Here are two simple examples for your better understanding
scala>for (i <- 1 to 5) yield i * 3
res: scala.collection.immutable.IndexedSeq[Int] = Vector(3, 6, 9, 12, 15)
scala> val nums = Seq(1,2,3)
nums: Seq[Int] = List(1, 2, 3)
scala> val letters = Seq('a', 'b', 'c')
letters: Seq[Char] = List(a, b, c)
scala> val res = for {
| n <- nums
| c <- letters
| } yield (n, c)
res: Seq[(Int, Char)] = List((1,a), (1,b), (1,c), (2,a), (2,b), (2,c), (3,a), (3,b), (3,c))
Hope this helps!!
val aList = List( 1,2,3,4,5 )
val res3 = for ( al <- aList if al > 3 ) yield al + 1
val res4 = aList.filter(_ > 3).map(_ + 1)
println( res3 )
println( res4 )
These two pieces of code are equivalent.
val res3 = for (al <- aList) yield al + 1 > 3
val res4 = aList.map( _+ 1 > 3 )
println( res3 )
println( res4 )
These two pieces of code are also equivalent.
Map is as flexible as yield and vice-versa.
val doubledNums = for (n <- nums) yield n * 2
val ucNames = for (name <- names) yield name.capitalize
Notice that both of those for-expressions use the yield keyword:
Using yield after for is the “secret sauce” that says, “I want to yield a new collection from the existing collection that I’m iterating over in the for-expression, using the algorithm shown.”
taken from here
According to the Scala documentation, it clearly says "yield a new collection from the existing collection".
Another Scala documentation says, "Scala offers a lightweight notation for expressing sequence comprehensions.

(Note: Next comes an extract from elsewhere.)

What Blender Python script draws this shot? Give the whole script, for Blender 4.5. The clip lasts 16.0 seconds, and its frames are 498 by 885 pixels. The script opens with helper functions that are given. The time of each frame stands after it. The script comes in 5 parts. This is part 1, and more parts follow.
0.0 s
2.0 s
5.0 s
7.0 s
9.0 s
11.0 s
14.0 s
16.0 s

Comprehensions have the form for (enums) yield e, where enums refers to a semicolon-separated list of enumerators. An enumerator is either a generator which introduces new variables, or it is a filter. "

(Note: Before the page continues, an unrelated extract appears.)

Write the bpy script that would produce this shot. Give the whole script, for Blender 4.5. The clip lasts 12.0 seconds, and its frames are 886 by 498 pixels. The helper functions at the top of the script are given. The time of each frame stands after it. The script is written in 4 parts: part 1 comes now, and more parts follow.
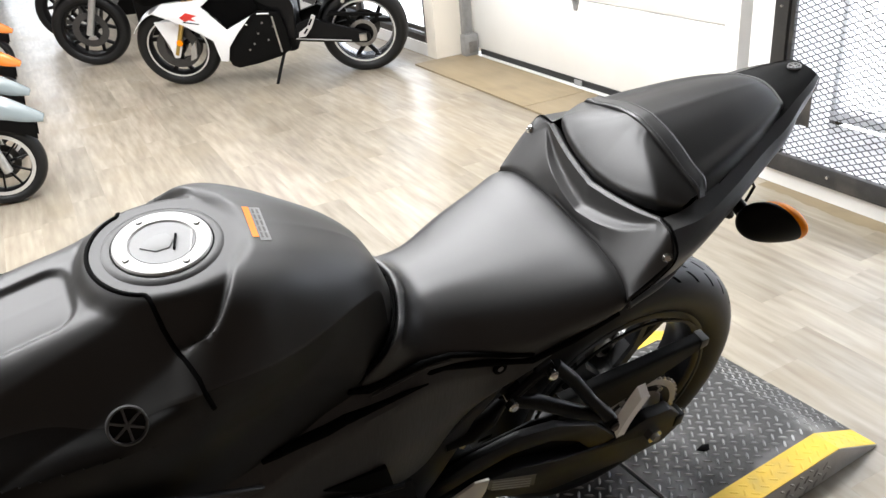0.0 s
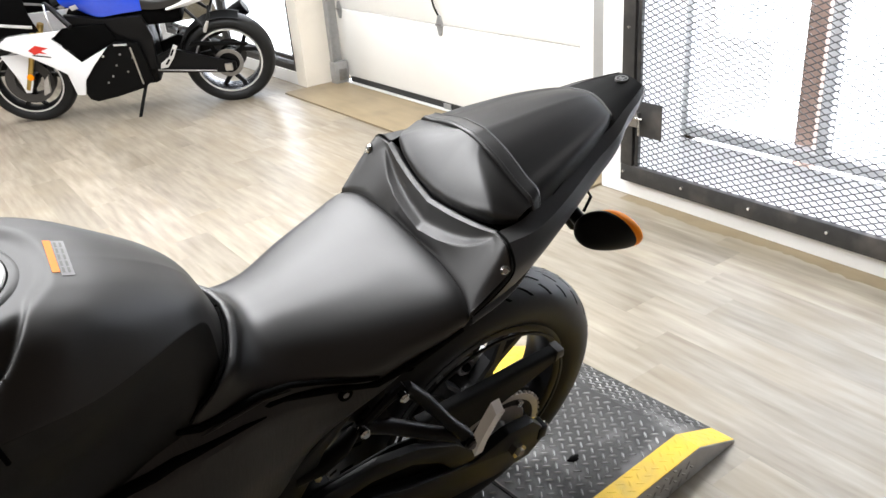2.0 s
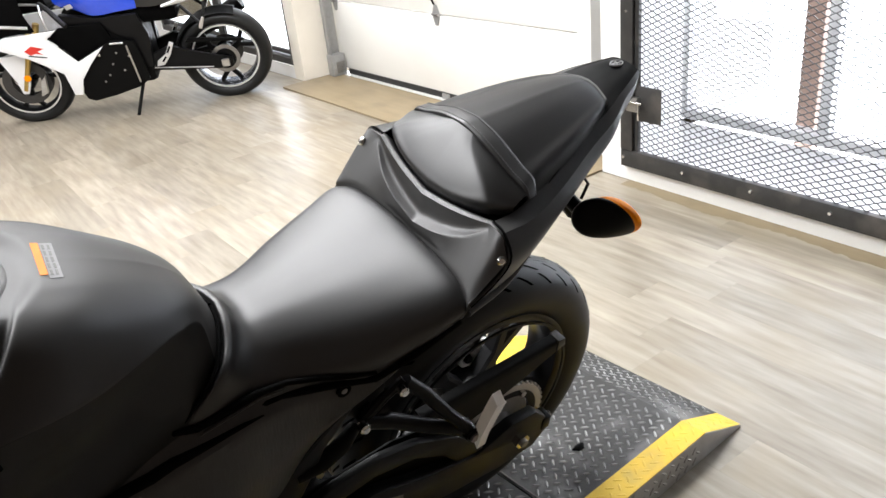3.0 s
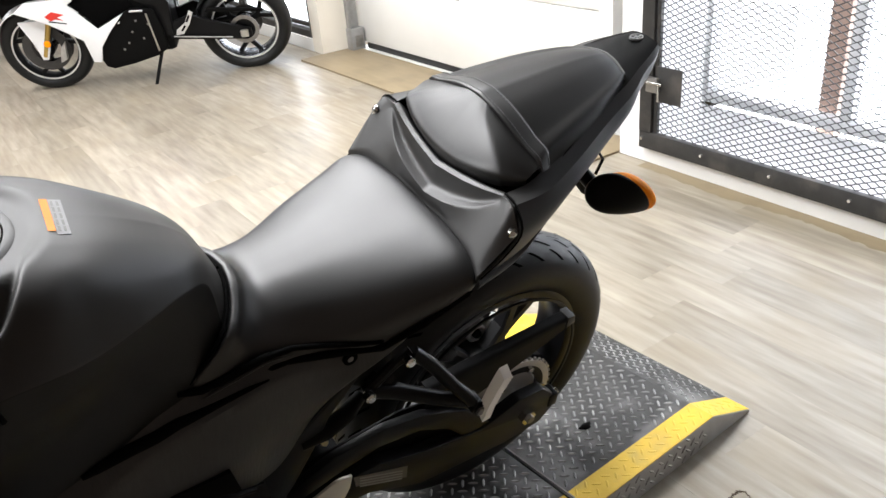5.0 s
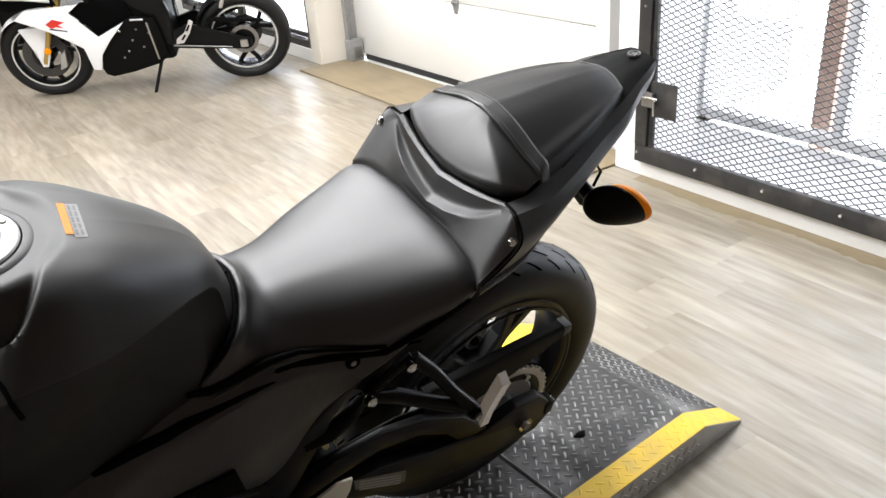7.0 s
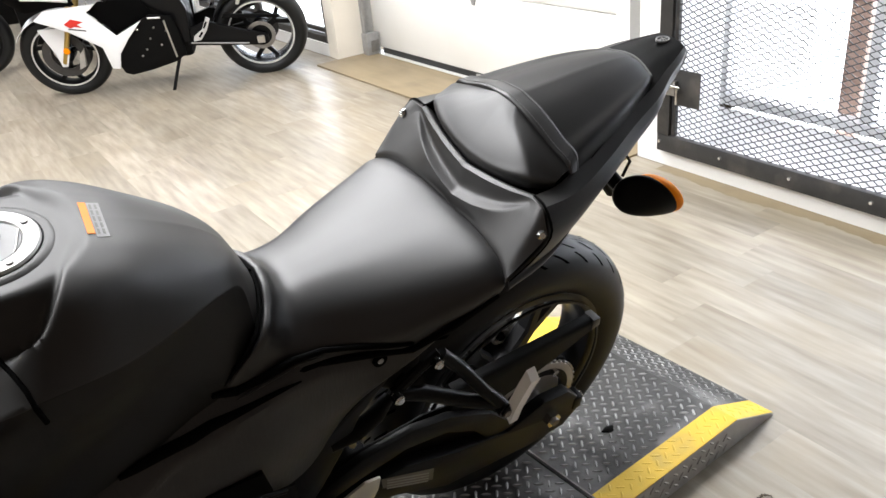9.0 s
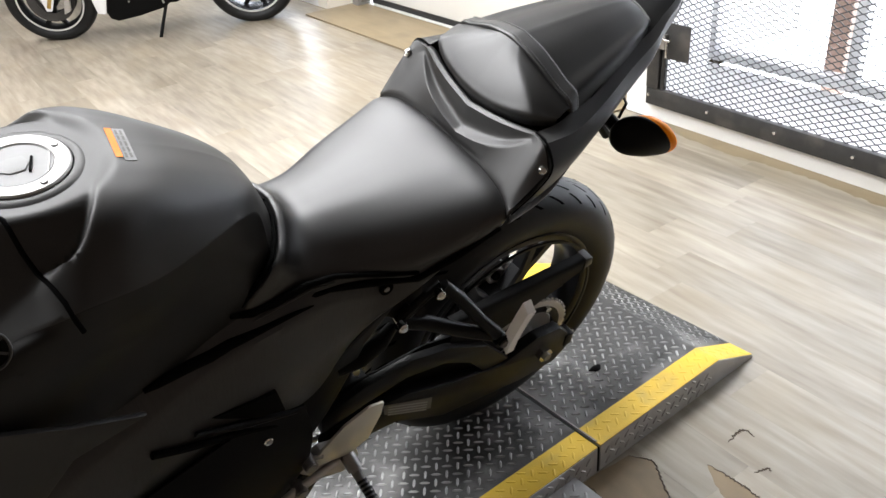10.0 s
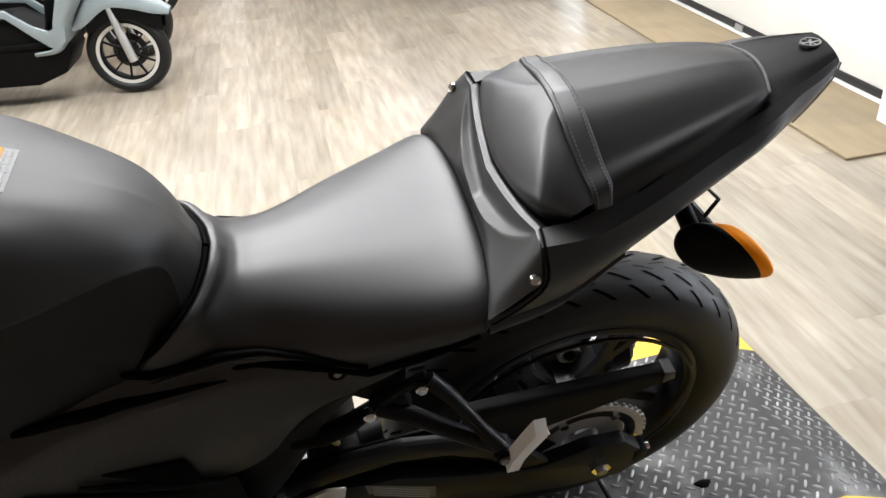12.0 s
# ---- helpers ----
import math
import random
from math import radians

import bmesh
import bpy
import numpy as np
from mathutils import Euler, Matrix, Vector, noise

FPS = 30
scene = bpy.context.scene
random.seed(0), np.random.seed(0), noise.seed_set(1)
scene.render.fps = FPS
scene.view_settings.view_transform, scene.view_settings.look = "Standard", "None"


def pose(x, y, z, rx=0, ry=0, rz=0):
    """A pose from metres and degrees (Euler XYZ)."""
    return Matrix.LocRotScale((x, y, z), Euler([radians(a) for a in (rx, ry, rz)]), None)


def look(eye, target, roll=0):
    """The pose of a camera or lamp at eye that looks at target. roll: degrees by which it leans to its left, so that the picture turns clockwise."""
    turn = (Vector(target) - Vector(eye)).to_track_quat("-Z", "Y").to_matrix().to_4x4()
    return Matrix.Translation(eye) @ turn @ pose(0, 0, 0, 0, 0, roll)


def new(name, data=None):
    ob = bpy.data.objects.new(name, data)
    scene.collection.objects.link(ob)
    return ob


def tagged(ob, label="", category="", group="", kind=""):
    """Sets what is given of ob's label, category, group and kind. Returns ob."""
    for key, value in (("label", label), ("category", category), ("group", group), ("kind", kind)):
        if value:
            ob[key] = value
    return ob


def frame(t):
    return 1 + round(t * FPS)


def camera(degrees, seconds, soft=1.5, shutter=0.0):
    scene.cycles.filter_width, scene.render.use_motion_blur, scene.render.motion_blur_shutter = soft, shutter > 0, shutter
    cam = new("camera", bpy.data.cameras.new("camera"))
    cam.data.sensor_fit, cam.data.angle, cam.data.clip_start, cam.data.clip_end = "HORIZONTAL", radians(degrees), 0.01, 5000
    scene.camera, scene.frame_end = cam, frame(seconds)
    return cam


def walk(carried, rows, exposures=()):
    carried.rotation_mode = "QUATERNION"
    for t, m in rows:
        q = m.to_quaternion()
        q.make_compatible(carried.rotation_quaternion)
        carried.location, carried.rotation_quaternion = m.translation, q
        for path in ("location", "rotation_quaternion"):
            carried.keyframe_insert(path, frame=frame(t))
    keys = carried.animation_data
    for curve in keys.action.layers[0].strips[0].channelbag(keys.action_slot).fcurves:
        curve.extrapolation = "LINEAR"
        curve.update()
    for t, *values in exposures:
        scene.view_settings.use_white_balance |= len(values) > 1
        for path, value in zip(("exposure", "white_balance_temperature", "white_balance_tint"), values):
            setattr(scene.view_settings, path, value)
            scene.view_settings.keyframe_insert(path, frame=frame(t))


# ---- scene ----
cam = camera(58.3, 12.0)
PATH = [
    (0, (-0.8237, -0.8571, 1.3614), (-0.0495, 0.7518, 0.461), -5.57),
    (0.5, (-0.7747, -0.8787, 1.3458), (0.2144, 0.6295, 0.481), -2.69),
    (1, (-0.7568, -0.8864, 1.3476), (0.293, 0.5962, 0.5116), -4.2),
    (1.5, (-0.7575, -0.8874, 1.3419), (0.2874, 0.5967, 0.5037), -3.73),
    (2, (-0.7557, -0.8766, 1.3367), (0.2702, 0.6084, 0.4745), -4.83),
    (2.5, (-0.7483, -0.8738, 1.3313), (0.2656, 0.6003, 0.4372), -4.62),
    (3, (-0.7393, -0.8731, 1.3315), (0.2704, 0.6112, 0.4487), -6.49),
    (3.2, (-0.7432, -0.8805, 1.3299), (0.2503, 0.6197, 0.4574), -6.12),
    (4.8, (-0.7354, -0.8712, 1.3135), (0.2184, 0.6111, 0.3676), -5.15),
    (5, (-0.7345, -0.8735, 1.3169), (0.2283, 0.6145, 0.3921), -5.37),
    (5.5, (-0.7415, -0.8711, 1.3185), (0.2267, 0.6277, 0.4161), -5.44),
    (6, (-0.7494, -0.874, 1.3156), (0.2209, 0.6195, 0.4055), -4.67),
    (6.5, (-0.7577, -0.8804, 1.3155), (0.211, 0.6058, 0.3915), -3.97),
    (7, (-0.7587, -0.8906, 1.3272), (0.2257, 0.5992, 0.4258), -4.47),
    (8.8, (-0.743, -0.878, 1.326), (0.195, 0.623, 0.395), -4.3),
    (9, (-0.7553, -0.8653, 1.3182), (0.1857, 0.6456, 0.4056), -5.98),
    (9.5, (-0.7776, -0.8704, 1.3148), (0.0924, 0.6768, 0.3936), -7.11),
    (10, (-0.8131, -0.8966, 1.315), (0.1266, 0.5515, 0.3055), -4.79),
    (10.2, (-0.821, -0.92, 1.311), (0.135, 0.484, 0.255), -2.3),
    (10.5, (-0.8154, -0.929, 1.3301), (0.0319, 0.5676, 0.309), -6.2),
    (11, (-0.6802, -0.9105, 1.2932), (0.0038, 0.6457, 0.238), -6.41),
    (11.5, (-0.537, -0.865, 1.352), (-0.037, 0.827, 0.411), -1.5),
    (12, (-0.3841, -0.7974, 1.304), (-0.0602, 0.8833, 0.2686), -4.14),
]
walk(cam, [(t, look(eye, target, roll)) for t, eye, target, roll in PATH])

# ---- world and lights ----
world = bpy.data.worlds.new("world")
scene.world = world
world.use_nodes = True
wt = world.node_tree
sky = wt.nodes.new("ShaderNodeTexSky")
sky.sky_type, sky.sun_disc = "NISHITA", False
sky.sun_elevation, sky.sun_rotation = radians(38), radians(70)
wt.links.new(sky.outputs[0], wt.nodes["Background"].inputs[0])
wt.nodes["Background"].inputs[1].default_value = 0.12


def area_lamp(name, m, sx, sy, watts, colour):
    data = bpy.data.lights.new(name, "AREA")
    data.shape, data.size, data.size_y, data.energy, data.color = "RECTANGLE", sx, sy, watts, colour
    ob = new(name, data)
    ob.matrix_world = m
    return ob


sun_data = bpy.data.lights.new("sun", "SUN")
sun_data.energy, sun_data.angle, sun_data.color = 1.2, radians(14), (1.0, 0.96, 0.9)
sun = new("sun", sun_data)
sun.matrix_world = look((12, 4, 10), (0, 0, 0))

# daylight through the caged window, the left-hand window and the far door
area_lamp("sky_caged_window", look((2.44, 0.35, 1.38), (0.0, 0.35, 0.7)), 2.4, 1.85, 52, (0.90, 0.97, 1.12))
area_lamp("sky_wall_window", look((1.98, 5.6, 1.3), (0.0, 5.3, 0.7)), 2.2, 2.1, 22, (0.89, 0.96, 1.06))
# unseen ceiling panels, added for highlights from above: place, size and power
ADDED_PANELS = [(-2.1, 1.4, 85), (-4.0, 1.4, 50), (-2.3, 3.3, 85), (-0.95, 1.4, 80), (0.45, 1.3, 84), (0.6, 3.0, 40), (-1.3, 5.2, 60), (0.9, 4.9, 34), (-1.3, 8.4, 26), (0.9, 8.0, 26)]
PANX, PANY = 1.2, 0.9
for lx, ly, watts in ADDED_PANELS:
    area_lamp("added_panel_light", pose(lx, ly, 3.02), PANX, PANY, watts, (0.975, 0.985, 1.015))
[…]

yield is more flexible than map(), see example below
val aList = List( 1,2,3,4,5 )
val res3 = for ( al <- aList if al > 3 ) yield al + 1
val res4 = aList.map( _+ 1 > 3 )
println( res3 )
println( res4 )
yield will print result like: List(5, 6), which is good
while map() will return result like: List(false, false, true, true, true), which probably is not what you intend.